Data listing:
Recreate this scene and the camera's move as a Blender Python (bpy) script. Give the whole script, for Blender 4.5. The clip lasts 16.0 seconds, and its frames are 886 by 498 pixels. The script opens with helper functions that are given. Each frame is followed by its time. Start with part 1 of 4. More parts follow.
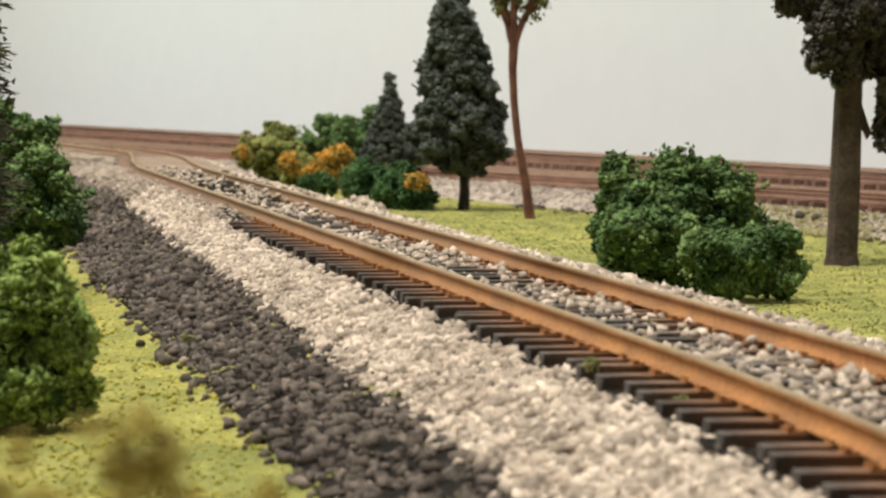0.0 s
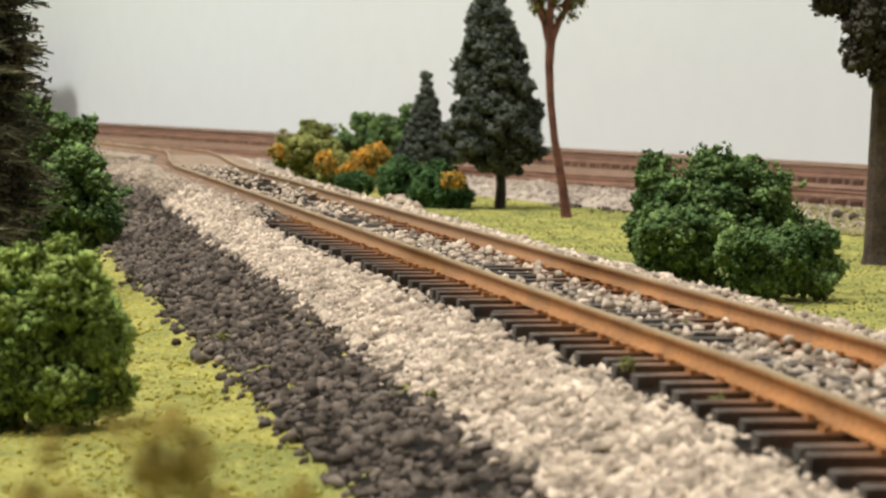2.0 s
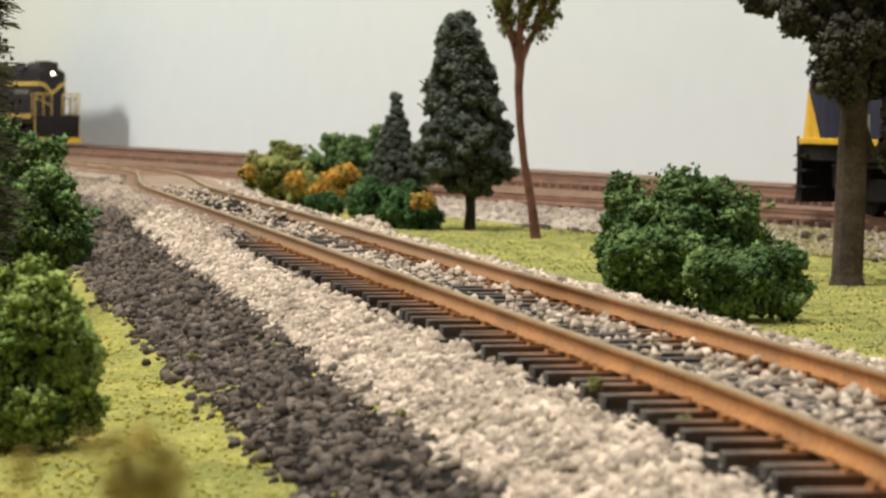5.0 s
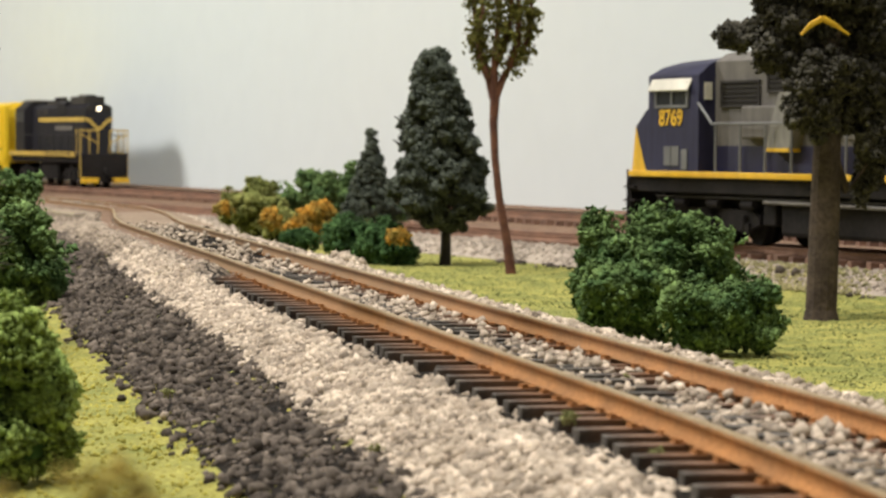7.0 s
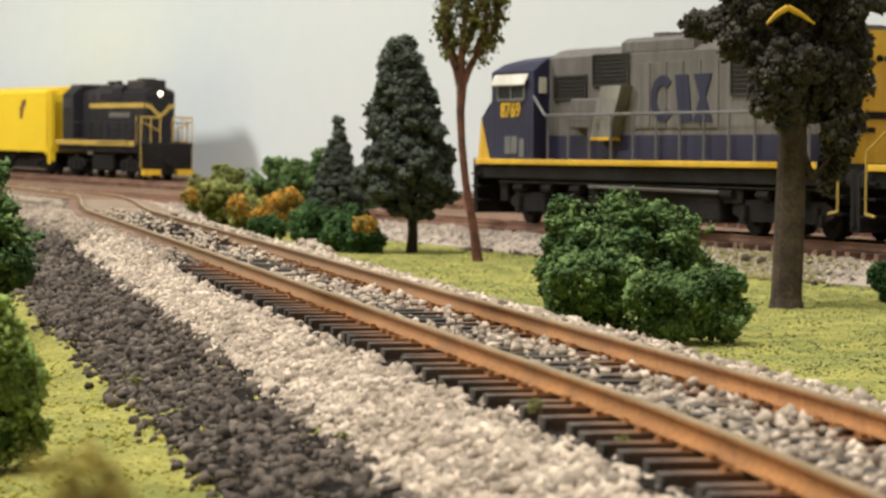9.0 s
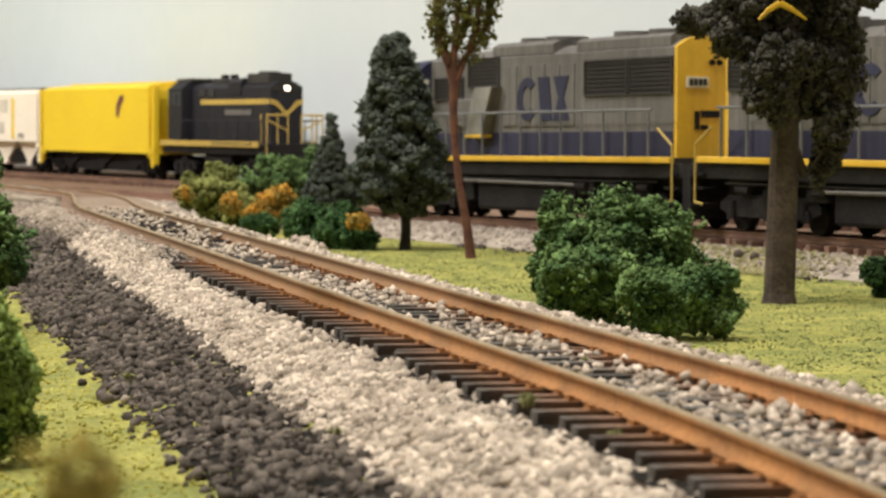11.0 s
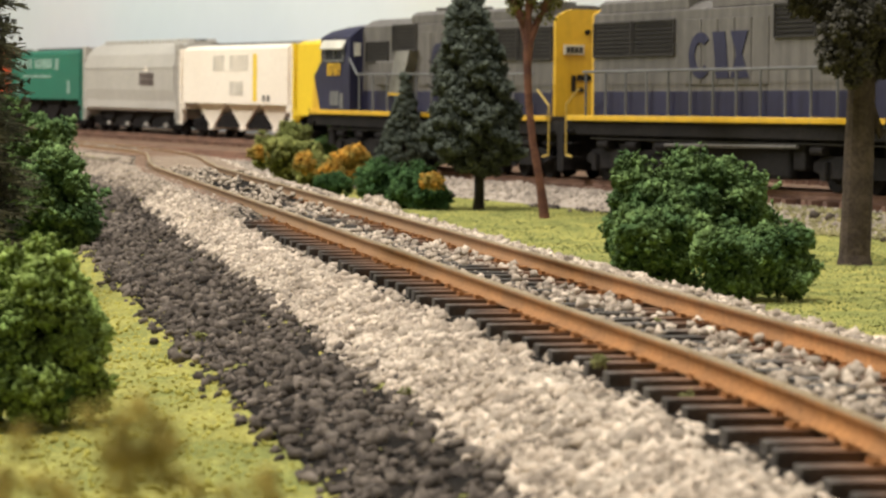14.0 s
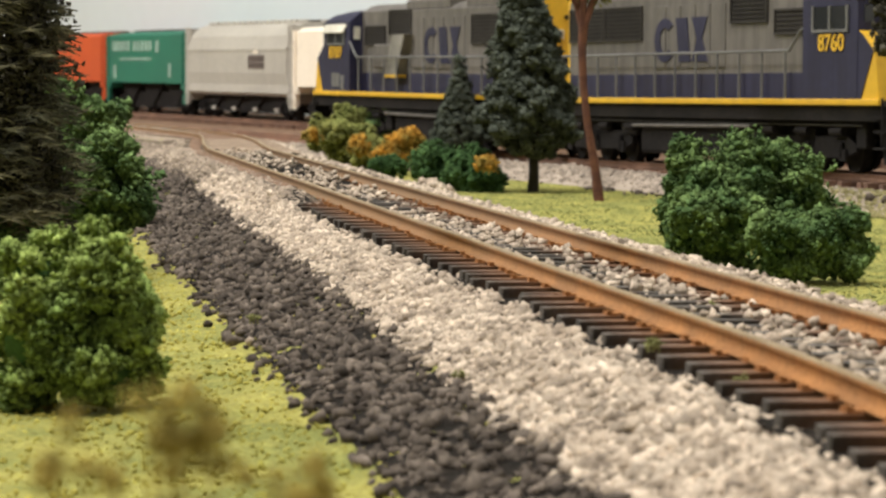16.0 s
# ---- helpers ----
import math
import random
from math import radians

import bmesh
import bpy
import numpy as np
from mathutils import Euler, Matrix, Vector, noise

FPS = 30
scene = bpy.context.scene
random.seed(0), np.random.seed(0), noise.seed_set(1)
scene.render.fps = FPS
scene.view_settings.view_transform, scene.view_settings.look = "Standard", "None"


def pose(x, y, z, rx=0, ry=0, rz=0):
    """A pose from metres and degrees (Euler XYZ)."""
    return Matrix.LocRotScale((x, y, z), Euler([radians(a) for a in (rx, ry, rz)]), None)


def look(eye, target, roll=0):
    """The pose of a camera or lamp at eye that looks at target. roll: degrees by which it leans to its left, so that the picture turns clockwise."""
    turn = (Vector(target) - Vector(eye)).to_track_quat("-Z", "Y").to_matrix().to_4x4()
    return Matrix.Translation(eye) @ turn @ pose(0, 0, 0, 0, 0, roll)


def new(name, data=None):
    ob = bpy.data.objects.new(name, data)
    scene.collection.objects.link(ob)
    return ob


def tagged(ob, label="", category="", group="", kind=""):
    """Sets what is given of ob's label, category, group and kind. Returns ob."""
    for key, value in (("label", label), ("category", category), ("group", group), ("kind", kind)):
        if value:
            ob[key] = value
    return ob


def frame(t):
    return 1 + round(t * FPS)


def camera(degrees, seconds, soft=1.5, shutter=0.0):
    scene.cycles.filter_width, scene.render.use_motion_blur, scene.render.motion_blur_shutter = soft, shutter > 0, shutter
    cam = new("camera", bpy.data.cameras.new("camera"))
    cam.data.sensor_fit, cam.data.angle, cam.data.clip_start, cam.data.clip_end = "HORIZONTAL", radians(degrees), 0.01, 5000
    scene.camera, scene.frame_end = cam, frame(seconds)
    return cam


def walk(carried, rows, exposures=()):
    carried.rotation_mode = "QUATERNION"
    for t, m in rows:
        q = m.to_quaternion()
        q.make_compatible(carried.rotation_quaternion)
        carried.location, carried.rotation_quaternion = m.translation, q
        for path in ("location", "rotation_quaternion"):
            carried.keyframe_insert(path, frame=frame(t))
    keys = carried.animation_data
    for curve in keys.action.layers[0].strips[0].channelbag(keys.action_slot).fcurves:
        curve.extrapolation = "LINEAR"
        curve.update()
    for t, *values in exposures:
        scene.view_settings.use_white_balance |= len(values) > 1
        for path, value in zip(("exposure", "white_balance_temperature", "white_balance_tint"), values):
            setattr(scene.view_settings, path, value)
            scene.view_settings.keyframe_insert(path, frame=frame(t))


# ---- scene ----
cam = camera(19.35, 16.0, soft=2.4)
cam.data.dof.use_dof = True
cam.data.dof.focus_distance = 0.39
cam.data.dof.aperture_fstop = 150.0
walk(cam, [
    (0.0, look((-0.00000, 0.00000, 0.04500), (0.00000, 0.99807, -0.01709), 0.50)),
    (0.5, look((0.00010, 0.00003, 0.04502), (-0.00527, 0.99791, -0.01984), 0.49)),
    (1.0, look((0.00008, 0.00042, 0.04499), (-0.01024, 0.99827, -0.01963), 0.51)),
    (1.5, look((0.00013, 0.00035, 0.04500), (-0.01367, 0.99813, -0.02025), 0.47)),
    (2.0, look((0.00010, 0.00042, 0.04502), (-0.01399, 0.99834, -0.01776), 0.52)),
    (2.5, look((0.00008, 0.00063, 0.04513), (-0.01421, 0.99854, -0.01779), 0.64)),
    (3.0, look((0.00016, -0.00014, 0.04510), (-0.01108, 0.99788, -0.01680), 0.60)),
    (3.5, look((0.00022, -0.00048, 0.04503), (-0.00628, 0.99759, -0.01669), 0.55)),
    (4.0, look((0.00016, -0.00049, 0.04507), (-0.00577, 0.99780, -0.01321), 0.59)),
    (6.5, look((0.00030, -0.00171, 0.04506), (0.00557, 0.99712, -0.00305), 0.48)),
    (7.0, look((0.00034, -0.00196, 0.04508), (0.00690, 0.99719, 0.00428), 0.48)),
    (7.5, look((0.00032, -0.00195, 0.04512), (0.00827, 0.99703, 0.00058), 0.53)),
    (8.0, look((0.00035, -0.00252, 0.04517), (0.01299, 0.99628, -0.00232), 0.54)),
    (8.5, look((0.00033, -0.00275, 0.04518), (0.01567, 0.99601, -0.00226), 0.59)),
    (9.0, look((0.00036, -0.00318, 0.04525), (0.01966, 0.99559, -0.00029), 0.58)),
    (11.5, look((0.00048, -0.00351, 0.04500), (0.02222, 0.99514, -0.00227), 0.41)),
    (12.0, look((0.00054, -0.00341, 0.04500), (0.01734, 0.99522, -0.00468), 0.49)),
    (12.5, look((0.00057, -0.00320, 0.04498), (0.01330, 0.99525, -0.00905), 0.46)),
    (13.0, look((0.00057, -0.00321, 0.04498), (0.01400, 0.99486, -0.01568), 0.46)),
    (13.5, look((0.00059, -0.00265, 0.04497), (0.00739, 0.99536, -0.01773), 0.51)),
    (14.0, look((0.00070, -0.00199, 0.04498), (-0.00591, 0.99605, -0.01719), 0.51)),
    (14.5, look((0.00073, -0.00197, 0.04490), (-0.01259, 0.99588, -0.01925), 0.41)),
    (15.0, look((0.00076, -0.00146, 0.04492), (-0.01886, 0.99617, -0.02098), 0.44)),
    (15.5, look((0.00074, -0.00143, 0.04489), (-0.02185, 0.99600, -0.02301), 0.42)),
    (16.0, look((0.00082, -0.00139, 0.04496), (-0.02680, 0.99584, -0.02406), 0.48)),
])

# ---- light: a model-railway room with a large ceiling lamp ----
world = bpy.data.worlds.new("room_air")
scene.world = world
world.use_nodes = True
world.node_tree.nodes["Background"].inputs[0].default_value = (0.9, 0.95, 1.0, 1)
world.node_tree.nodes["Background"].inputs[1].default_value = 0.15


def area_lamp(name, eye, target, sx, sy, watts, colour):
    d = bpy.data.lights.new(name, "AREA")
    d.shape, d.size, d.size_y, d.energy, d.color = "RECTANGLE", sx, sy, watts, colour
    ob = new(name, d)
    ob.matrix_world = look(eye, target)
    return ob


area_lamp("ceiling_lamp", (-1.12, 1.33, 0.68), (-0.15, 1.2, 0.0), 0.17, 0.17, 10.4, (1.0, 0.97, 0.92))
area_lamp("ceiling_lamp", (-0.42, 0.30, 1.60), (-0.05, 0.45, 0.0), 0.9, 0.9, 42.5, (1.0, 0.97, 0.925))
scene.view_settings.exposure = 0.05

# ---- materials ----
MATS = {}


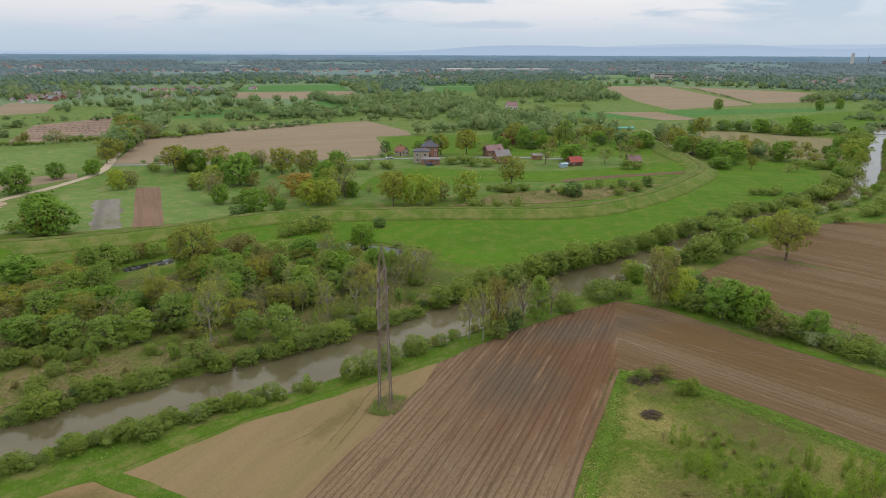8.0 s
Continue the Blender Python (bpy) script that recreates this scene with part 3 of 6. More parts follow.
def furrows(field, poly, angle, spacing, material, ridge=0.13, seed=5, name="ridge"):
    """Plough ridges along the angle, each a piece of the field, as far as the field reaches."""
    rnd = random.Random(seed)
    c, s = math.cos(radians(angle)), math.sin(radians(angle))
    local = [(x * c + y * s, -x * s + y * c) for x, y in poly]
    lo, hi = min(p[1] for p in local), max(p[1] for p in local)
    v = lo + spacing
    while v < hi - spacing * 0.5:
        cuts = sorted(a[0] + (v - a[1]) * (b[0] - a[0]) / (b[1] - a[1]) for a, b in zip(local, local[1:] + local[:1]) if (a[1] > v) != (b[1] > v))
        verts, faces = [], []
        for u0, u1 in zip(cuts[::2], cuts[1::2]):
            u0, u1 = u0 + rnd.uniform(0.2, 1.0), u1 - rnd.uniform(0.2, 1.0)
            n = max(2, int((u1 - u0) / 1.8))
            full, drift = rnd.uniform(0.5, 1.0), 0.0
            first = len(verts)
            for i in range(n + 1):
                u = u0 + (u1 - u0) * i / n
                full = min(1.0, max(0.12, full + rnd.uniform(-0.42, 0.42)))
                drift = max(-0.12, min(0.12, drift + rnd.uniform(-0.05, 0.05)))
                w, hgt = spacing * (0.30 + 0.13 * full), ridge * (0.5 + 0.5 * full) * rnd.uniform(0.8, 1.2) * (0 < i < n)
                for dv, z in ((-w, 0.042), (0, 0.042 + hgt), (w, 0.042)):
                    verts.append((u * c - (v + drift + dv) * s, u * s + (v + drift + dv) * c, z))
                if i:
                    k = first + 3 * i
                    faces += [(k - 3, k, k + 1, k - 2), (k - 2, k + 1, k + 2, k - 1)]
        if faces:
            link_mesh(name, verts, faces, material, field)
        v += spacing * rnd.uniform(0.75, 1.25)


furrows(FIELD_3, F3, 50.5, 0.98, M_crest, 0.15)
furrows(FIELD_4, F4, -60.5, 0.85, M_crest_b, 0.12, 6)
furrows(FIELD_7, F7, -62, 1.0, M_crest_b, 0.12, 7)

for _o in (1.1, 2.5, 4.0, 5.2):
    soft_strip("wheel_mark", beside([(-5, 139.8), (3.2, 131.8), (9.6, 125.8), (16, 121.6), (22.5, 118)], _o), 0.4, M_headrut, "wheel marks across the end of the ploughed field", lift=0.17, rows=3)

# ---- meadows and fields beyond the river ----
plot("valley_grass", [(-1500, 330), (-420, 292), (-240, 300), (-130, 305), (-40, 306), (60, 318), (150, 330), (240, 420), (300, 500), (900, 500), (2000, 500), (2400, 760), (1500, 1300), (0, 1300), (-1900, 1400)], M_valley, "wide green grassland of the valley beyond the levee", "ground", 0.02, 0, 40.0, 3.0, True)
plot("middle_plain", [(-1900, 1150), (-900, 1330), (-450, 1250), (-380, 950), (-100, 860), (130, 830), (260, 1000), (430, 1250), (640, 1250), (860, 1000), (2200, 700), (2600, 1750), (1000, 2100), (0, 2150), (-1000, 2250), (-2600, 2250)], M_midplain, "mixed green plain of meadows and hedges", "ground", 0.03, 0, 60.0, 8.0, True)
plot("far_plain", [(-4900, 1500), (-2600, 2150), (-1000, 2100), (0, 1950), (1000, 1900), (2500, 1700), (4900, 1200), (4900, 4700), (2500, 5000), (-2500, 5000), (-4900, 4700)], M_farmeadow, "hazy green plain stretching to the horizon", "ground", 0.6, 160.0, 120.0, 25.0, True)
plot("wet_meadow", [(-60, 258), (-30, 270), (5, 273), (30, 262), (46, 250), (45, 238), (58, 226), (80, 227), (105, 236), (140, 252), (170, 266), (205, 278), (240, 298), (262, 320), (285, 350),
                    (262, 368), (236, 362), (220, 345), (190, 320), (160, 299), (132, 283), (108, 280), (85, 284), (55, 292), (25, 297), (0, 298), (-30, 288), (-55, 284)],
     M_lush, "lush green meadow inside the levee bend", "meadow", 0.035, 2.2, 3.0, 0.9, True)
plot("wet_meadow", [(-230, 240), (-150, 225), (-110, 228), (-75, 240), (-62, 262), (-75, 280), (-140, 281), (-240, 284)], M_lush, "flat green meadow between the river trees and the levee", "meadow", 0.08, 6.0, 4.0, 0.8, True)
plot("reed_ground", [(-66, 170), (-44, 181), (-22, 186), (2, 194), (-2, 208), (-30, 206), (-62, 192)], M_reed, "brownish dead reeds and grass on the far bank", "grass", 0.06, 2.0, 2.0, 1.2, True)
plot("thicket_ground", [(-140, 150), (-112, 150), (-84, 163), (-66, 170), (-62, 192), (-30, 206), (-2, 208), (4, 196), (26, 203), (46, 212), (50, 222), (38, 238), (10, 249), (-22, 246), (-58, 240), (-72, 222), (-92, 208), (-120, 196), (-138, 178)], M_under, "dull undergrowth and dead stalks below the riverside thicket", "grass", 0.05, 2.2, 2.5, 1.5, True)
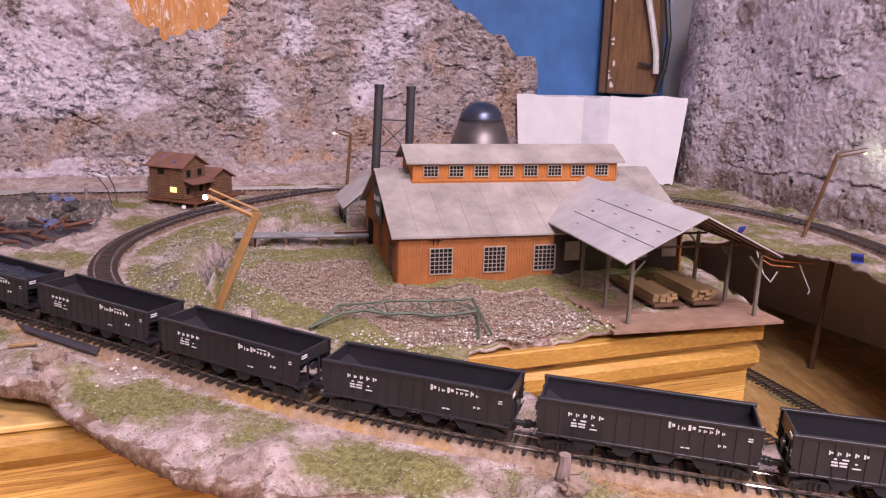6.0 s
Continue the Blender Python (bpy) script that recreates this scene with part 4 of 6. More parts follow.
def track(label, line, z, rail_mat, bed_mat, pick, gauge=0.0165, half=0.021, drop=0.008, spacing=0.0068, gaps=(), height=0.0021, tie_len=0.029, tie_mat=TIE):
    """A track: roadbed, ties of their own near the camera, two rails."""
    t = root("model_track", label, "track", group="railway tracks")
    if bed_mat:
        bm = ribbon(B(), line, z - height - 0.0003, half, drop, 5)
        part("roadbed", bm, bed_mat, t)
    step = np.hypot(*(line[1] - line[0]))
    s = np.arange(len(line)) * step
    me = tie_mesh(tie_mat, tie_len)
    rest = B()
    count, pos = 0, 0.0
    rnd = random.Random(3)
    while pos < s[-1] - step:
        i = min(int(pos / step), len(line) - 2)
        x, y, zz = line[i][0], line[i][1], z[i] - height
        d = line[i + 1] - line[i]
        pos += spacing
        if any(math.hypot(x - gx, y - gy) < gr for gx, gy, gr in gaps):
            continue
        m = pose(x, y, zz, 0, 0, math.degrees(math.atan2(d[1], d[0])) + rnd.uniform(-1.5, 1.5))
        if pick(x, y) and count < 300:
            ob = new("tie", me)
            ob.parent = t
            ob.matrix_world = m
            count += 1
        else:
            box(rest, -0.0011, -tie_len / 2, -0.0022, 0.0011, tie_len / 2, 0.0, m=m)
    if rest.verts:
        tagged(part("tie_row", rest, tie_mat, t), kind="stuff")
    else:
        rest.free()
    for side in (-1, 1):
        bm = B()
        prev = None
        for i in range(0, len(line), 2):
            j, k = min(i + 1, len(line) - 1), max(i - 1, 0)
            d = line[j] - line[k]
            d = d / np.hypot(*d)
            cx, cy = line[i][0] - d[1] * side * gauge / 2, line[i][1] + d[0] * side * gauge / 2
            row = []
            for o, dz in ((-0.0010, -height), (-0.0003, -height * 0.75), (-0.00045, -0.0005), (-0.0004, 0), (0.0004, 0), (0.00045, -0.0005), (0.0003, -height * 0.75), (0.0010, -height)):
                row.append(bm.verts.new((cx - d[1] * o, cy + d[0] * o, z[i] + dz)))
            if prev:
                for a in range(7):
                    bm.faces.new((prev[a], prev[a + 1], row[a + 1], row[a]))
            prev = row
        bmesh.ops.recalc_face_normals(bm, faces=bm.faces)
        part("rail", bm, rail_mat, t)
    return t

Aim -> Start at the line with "# ---- helpers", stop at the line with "of a camera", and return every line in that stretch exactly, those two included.

Response below ->
# ---- helpers ----
import math
import random
from math import radians

import bmesh
import bpy
import numpy as np
from mathutils import Euler, Matrix, Vector, noise

FPS = 30
scene = bpy.context.scene
random.seed(0), np.random.seed(0), noise.seed_set(1)
scene.render.fps = FPS
scene.view_settings.view_transform, scene.view_settings.look = "Standard", "None"


def pose(x, y, z, rx=0, ry=0, rz=0):
    """A pose from metres and degrees (Euler XYZ)."""
    return Matrix.LocRotScale((x, y, z), Euler([radians(a) for a in (rx, ry, rz)]), None)


def look(eye, target, roll=0):
    """The pose of a camera or lamp at eye that looks at target. roll: degrees by which it leans to its left, so that the picture turns clockwise."""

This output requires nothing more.